• TASK DIRECTIONS
Reproduce the data below in full and exclude every picture.

• RECORDS SUPPLIED

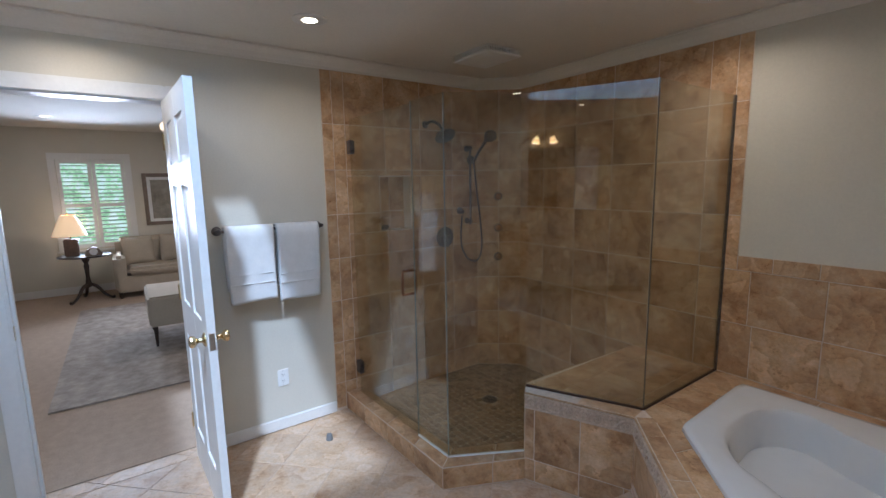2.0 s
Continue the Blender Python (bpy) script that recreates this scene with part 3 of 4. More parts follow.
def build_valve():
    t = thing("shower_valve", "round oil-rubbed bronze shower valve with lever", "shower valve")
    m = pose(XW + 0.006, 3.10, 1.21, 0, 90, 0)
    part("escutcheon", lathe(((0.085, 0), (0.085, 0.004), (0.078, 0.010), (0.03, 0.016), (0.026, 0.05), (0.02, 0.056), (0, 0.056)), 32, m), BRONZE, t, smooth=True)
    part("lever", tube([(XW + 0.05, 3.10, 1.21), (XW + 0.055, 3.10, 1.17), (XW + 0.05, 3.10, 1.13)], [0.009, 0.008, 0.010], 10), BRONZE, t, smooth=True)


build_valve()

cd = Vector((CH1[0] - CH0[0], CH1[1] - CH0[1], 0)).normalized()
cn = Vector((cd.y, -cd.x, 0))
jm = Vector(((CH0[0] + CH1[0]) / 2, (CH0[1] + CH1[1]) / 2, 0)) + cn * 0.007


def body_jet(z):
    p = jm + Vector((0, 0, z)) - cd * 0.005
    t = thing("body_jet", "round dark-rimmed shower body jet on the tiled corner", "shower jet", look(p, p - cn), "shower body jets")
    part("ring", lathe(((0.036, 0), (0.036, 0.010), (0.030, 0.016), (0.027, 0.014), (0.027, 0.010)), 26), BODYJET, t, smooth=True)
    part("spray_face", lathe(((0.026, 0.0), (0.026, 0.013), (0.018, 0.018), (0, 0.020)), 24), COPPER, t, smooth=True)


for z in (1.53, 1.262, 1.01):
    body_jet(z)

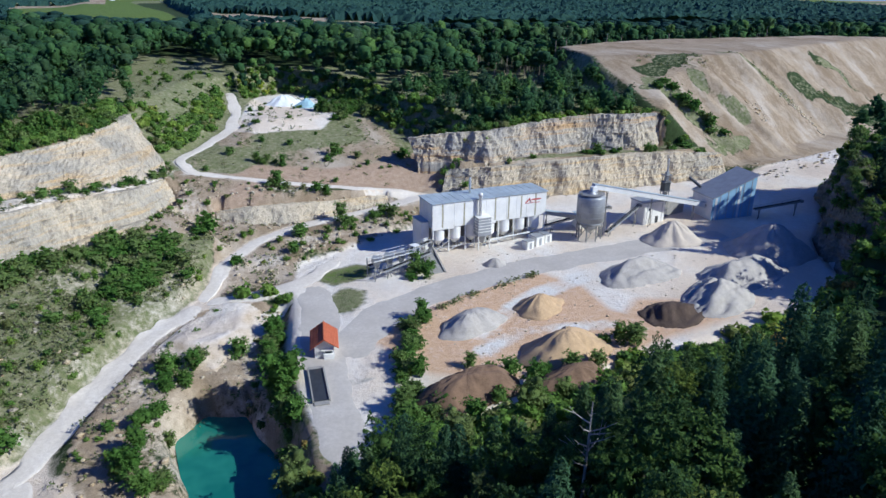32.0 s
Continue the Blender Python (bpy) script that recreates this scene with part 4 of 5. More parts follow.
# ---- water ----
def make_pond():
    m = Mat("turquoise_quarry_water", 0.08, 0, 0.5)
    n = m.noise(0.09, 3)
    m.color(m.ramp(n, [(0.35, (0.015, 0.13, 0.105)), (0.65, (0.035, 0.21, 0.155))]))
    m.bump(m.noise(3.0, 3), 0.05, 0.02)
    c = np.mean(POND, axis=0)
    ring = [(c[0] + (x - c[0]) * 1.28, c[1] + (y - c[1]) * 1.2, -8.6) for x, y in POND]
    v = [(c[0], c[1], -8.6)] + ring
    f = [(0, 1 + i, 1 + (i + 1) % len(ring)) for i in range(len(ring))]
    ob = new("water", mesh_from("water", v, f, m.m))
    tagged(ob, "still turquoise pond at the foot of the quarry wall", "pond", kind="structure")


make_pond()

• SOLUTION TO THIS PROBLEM
2.0 s
Continue the Blender Python (bpy) script that recreates this scene with part 3 of 4. More parts follow.
def build_valve():
    t = thing("shower_valve", "round oil-rubbed bronze shower valve with lever", "shower valve")
    m = pose(XW + 0.006, 3.10, 1.21, 0, 90, 0)
    part("escutcheon", lathe(((0.085, 0), (0.085, 0.004), (0.078, 0.010), (0.03, 0.016), (0.026, 0.05), (0.02, 0.056), (0, 0.056)), 32, m), BRONZE, t, smooth=True)
    part("lever", tube([(XW + 0.05, 3.10, 1.21), (XW + 0.055, 3.10, 1.17), (XW + 0.05, 3.10, 1.13)], [0.009, 0.008, 0.010], 10), BRONZE, t, smooth=True)


build_valve()

cd = Vector((CH1[0] - CH0[0], CH1[1] - CH0[1], 0)).normalized()
cn = Vector((cd.y, -cd.x, 0))
jm = Vector(((CH0[0] + CH1[0]) / 2, (CH0[1] + CH1[1]) / 2, 0)) + cn * 0.007


def body_jet(z):
    p = jm + Vector((0, 0, z)) - cd * 0.005
    t = thing("body_jet", "round dark-rimmed shower body jet on the tiled corner", "shower jet", look(p, p - cn), "shower body jets")
    part("ring", lathe(((0.036, 0), (0.036, 0.010), (0.030, 0.016), (0.027, 0.014), (0.027, 0.010)), 26), BODYJET, t, smooth=True)
    part("spray_face", lathe(((0.026, 0.0), (0.026, 0.013), (0.018, 0.018), (0, 0.020)), 24), COPPER, t, smooth=True)


for z in (1.53, 1.262, 1.01):
    body_jet(z)

32.0 s
Continue the Blender Python (bpy) script that recreates this scene with part 4 of 5. More parts follow.
# ---- water ----
def make_pond():
    m = Mat("turquoise_quarry_water", 0.08, 0, 0.5)
    n = m.noise(0.09, 3)
    m.color(m.ramp(n, [(0.35, (0.015, 0.13, 0.105)), (0.65, (0.035, 0.21, 0.155))]))
    m.bump(m.noise(3.0, 3), 0.05, 0.02)
    c = np.mean(POND, axis=0)
    ring = [(c[0] + (x - c[0]) * 1.28, c[1] + (y - c[1]) * 1.2, -8.6) for x, y in POND]
    v = [(c[0], c[1], -8.6)] + ring
    f = [(0, 1 + i, 1 + (i + 1) % len(ring)) for i in range(len(ring))]
    ob = new("water", mesh_from("water", v, f, m.m))
    tagged(ob, "still turquoise pond at the foot of the quarry wall", "pond", kind="structure")


make_pond()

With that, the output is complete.